— Start Data lines —

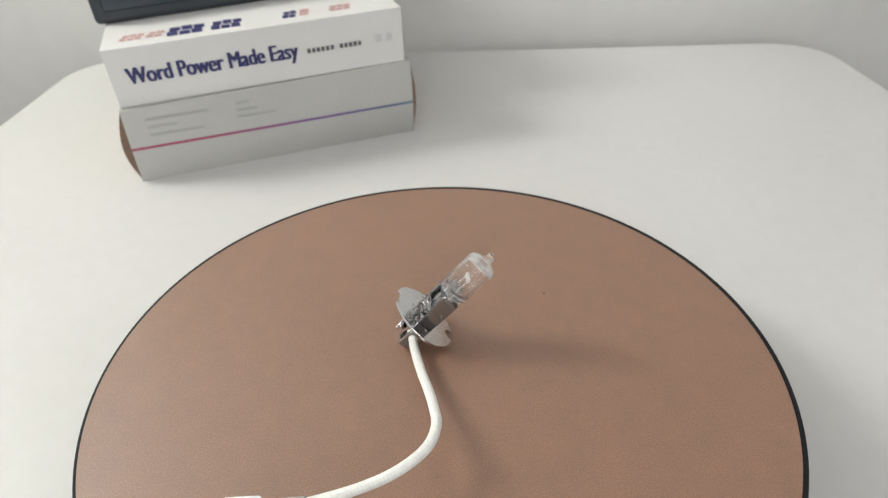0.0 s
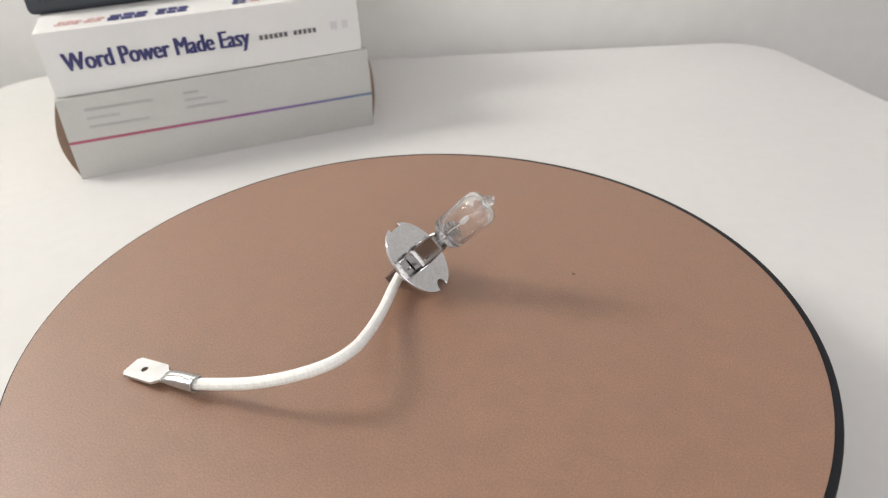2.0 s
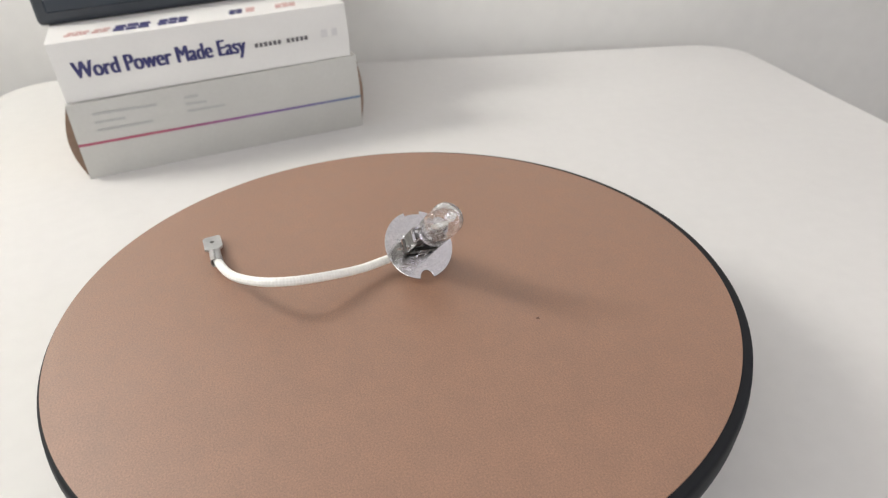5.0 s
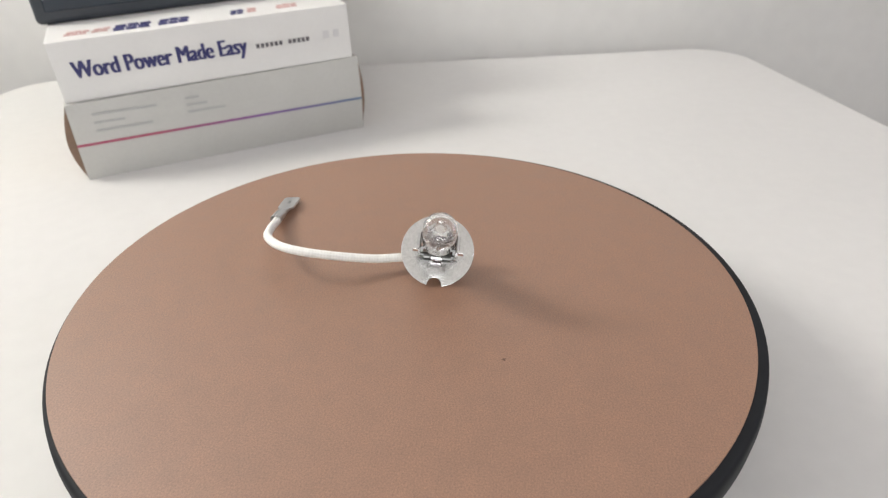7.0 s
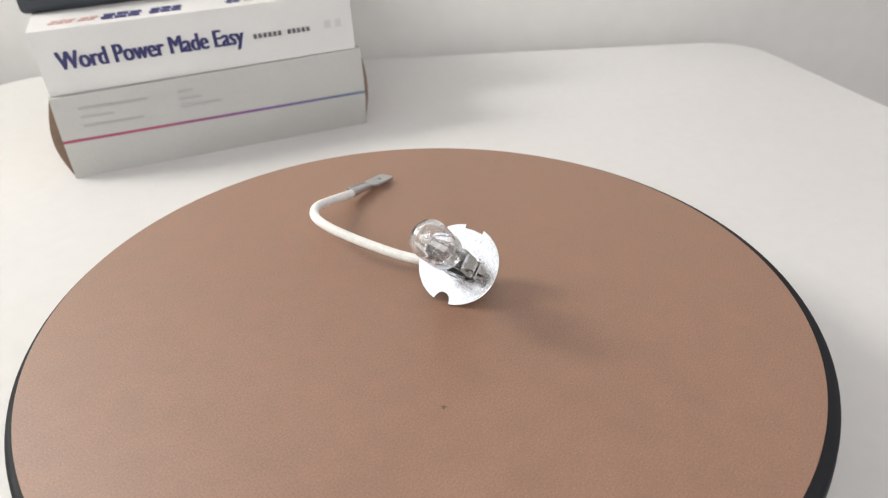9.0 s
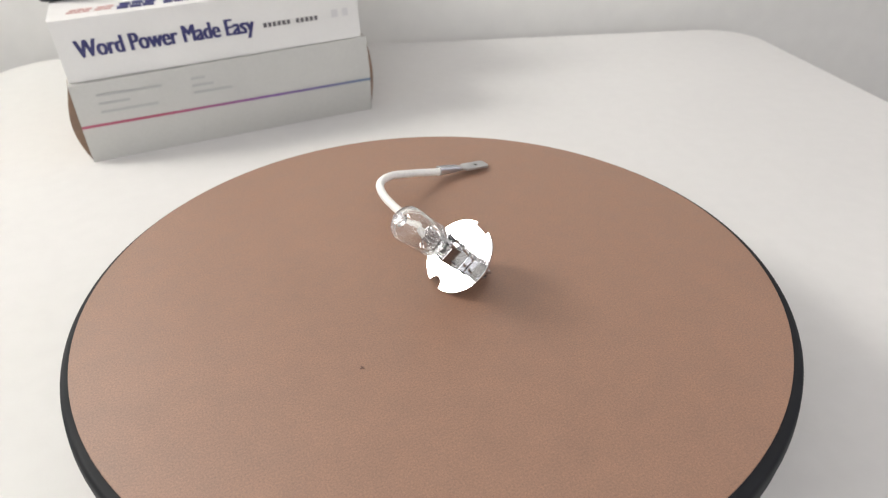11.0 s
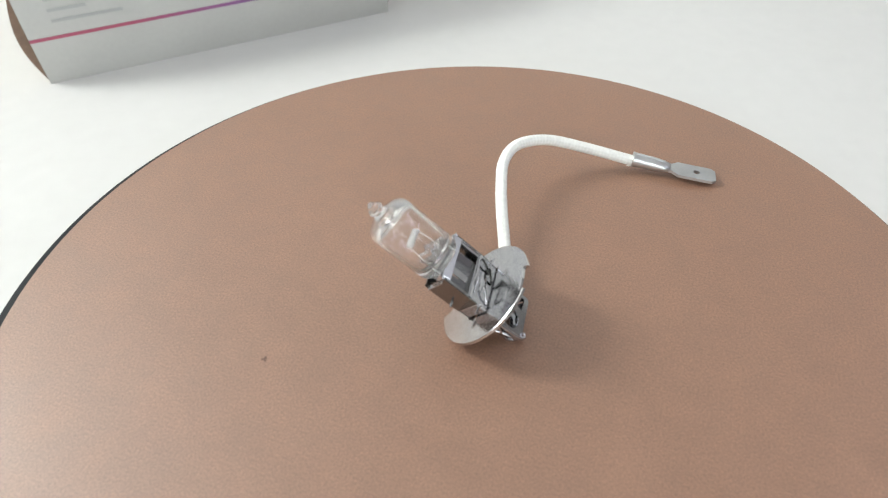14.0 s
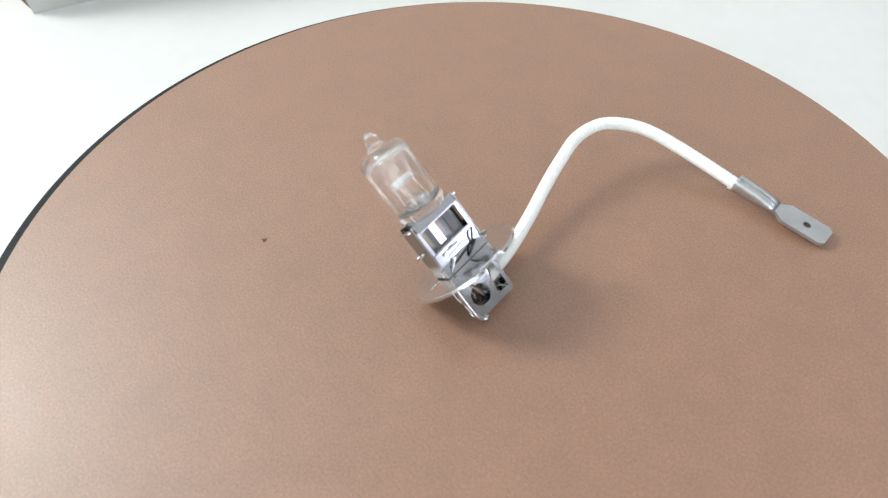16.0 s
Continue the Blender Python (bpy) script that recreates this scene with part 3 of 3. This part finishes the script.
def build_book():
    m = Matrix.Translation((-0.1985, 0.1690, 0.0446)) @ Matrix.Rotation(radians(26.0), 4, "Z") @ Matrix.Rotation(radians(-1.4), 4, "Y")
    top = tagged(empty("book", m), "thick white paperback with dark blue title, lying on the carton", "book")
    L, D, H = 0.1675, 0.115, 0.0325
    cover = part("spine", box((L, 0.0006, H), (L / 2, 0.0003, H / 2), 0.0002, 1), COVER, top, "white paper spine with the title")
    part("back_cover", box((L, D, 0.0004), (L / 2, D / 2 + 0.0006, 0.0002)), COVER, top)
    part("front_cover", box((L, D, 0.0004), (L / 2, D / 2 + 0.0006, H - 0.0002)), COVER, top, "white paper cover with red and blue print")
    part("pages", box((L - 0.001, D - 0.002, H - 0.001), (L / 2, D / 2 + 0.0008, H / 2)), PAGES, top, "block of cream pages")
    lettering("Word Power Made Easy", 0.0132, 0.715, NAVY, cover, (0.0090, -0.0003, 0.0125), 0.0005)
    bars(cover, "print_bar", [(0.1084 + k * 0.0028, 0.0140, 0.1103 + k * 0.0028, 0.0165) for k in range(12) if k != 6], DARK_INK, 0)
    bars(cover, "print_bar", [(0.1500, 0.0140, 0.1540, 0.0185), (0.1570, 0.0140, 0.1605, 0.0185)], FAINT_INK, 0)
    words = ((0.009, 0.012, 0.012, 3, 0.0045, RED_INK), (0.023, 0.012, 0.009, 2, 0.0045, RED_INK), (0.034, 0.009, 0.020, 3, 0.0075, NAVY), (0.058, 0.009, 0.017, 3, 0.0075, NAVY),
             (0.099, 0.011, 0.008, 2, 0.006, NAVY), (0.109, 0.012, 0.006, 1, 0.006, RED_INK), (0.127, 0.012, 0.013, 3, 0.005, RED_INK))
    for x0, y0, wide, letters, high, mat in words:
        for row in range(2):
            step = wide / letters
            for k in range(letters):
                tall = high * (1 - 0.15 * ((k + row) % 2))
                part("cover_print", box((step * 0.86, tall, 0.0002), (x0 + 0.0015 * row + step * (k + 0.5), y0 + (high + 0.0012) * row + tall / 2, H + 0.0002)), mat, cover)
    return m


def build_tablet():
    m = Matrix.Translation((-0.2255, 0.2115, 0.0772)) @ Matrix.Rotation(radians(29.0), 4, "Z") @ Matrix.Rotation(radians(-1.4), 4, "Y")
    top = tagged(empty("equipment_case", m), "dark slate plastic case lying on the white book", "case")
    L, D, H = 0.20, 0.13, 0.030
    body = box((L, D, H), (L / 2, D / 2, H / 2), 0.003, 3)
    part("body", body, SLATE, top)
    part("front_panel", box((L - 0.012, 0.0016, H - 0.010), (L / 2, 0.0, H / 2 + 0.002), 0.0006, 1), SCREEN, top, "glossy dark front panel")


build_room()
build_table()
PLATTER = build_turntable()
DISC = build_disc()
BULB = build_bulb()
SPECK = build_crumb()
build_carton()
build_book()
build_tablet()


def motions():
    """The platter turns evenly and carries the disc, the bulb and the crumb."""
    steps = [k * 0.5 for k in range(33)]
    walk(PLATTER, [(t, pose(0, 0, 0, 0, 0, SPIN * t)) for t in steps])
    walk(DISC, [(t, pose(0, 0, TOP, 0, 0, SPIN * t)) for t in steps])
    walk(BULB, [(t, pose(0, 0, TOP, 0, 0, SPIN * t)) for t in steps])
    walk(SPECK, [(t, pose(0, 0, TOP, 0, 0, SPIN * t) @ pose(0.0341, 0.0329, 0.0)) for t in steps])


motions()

— End Data lines —

Copy the whole of the material above exactly, but not its images.

0.0 s
2.0 s
5.0 s
7.0 s
9.0 s
11.0 s
14.0 s
16.0 s
Continue the Blender Python (bpy) script that recreates this scene with part 3 of 3. This part finishes the script.
def build_book():
    m = Matrix.Translation((-0.1985, 0.1690, 0.0446)) @ Matrix.Rotation(radians(26.0), 4, "Z") @ Matrix.Rotation(radians(-1.4), 4, "Y")
    top = tagged(empty("book", m), "thick white paperback with dark blue title, lying on the carton", "book")
    L, D, H = 0.1675, 0.115, 0.0325
    cover = part("spine", box((L, 0.0006, H), (L / 2, 0.0003, H / 2), 0.0002, 1), COVER, top, "white paper spine with the title")
    part("back_cover", box((L, D, 0.0004), (L / 2, D / 2 + 0.0006, 0.0002)), COVER, top)
    part("front_cover", box((L, D, 0.0004), (L / 2, D / 2 + 0.0006, H - 0.0002)), COVER, top, "white paper cover with red and blue print")
    part("pages", box((L - 0.001, D - 0.002, H - 0.001), (L / 2, D / 2 + 0.0008, H / 2)), PAGES, top, "block of cream pages")
    lettering("Word Power Made Easy", 0.0132, 0.715, NAVY, cover, (0.0090, -0.0003, 0.0125), 0.0005)
    bars(cover, "print_bar", [(0.1084 + k * 0.0028, 0.0140, 0.1103 + k * 0.0028, 0.0165) for k in range(12) if k != 6], DARK_INK, 0)
    bars(cover, "print_bar", [(0.1500, 0.0140, 0.1540, 0.0185), (0.1570, 0.0140, 0.1605, 0.0185)], FAINT_INK, 0)
    words = ((0.009, 0.012, 0.012, 3, 0.0045, RED_INK), (0.023, 0.012, 0.009, 2, 0.0045, RED_INK), (0.034, 0.009, 0.020, 3, 0.0075, NAVY), (0.058, 0.009, 0.017, 3, 0.0075, NAVY),
             (0.099, 0.011, 0.008, 2, 0.006, NAVY), (0.109, 0.012, 0.006, 1, 0.006, RED_INK), (0.127, 0.012, 0.013, 3, 0.005, RED_INK))
    for x0, y0, wide, letters, high, mat in words:
        for row in range(2):
            step = wide / letters
            for k in range(letters):
                tall = high * (1 - 0.15 * ((k + row) % 2))
                part("cover_print", box((step * 0.86, tall, 0.0002), (x0 + 0.0015 * row + step * (k + 0.5), y0 + (high + 0.0012) * row + tall / 2, H + 0.0002)), mat, cover)
    return m


def build_tablet():
    m = Matrix.Translation((-0.2255, 0.2115, 0.0772)) @ Matrix.Rotation(radians(29.0), 4, "Z") @ Matrix.Rotation(radians(-1.4), 4, "Y")
    top = tagged(empty("equipment_case", m), "dark slate plastic case lying on the white book", "case")
    L, D, H = 0.20, 0.13, 0.030
    body = box((L, D, H), (L / 2, D / 2, H / 2), 0.003, 3)
    part("body", body, SLATE, top)
    part("front_panel", box((L - 0.012, 0.0016, H - 0.010), (L / 2, 0.0, H / 2 + 0.002), 0.0006, 1), SCREEN, top, "glossy dark front panel")


build_room()
build_table()
PLATTER = build_turntable()
DISC = build_disc()
BULB = build_bulb()
SPECK = build_crumb()
build_carton()
build_book()
build_tablet()


def motions():
    """The platter turns evenly and carries the disc, the bulb and the crumb."""
    steps = [k * 0.5 for k in range(33)]
    walk(PLATTER, [(t, pose(0, 0, 0, 0, 0, SPIN * t)) for t in steps])
    walk(DISC, [(t, pose(0, 0, TOP, 0, 0, SPIN * t)) for t in steps])
    walk(BULB, [(t, pose(0, 0, TOP, 0, 0, SPIN * t)) for t in steps])
    walk(SPECK, [(t, pose(0, 0, TOP, 0, 0, SPIN * t) @ pose(0.0341, 0.0329, 0.0)) for t in steps])


motions()